Records with scene code:
....

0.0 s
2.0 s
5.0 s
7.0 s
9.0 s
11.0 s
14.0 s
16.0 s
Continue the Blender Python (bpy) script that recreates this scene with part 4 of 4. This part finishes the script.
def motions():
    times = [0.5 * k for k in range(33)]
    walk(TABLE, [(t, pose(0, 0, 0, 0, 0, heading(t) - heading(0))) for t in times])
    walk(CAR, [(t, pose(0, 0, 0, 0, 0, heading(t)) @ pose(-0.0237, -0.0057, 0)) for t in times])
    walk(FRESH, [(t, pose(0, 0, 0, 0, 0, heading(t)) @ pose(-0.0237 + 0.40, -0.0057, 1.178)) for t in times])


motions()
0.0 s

....

Given request: Copy all the entries verbatim.

Worked answer:
0.0 s
2.0 s
5.0 s
7.0 s
9.0 s
11.0 s
14.0 s
16.0 s
Continue the Blender Python (bpy) script that recreates this scene with part 4 of 4. This part finishes the script.
def motions():
    times = [0.5 * k for k in range(33)]
    walk(TABLE, [(t, pose(0, 0, 0, 0, 0, heading(t) - heading(0))) for t in times])
    walk(CAR, [(t, pose(0, 0, 0, 0, 0, heading(t)) @ pose(-0.0237, -0.0057, 0)) for t in times])
    walk(FRESH, [(t, pose(0, 0, 0, 0, 0, heading(t)) @ pose(-0.0237 + 0.40, -0.0057, 1.178)) for t in times])


motions()
0.0 s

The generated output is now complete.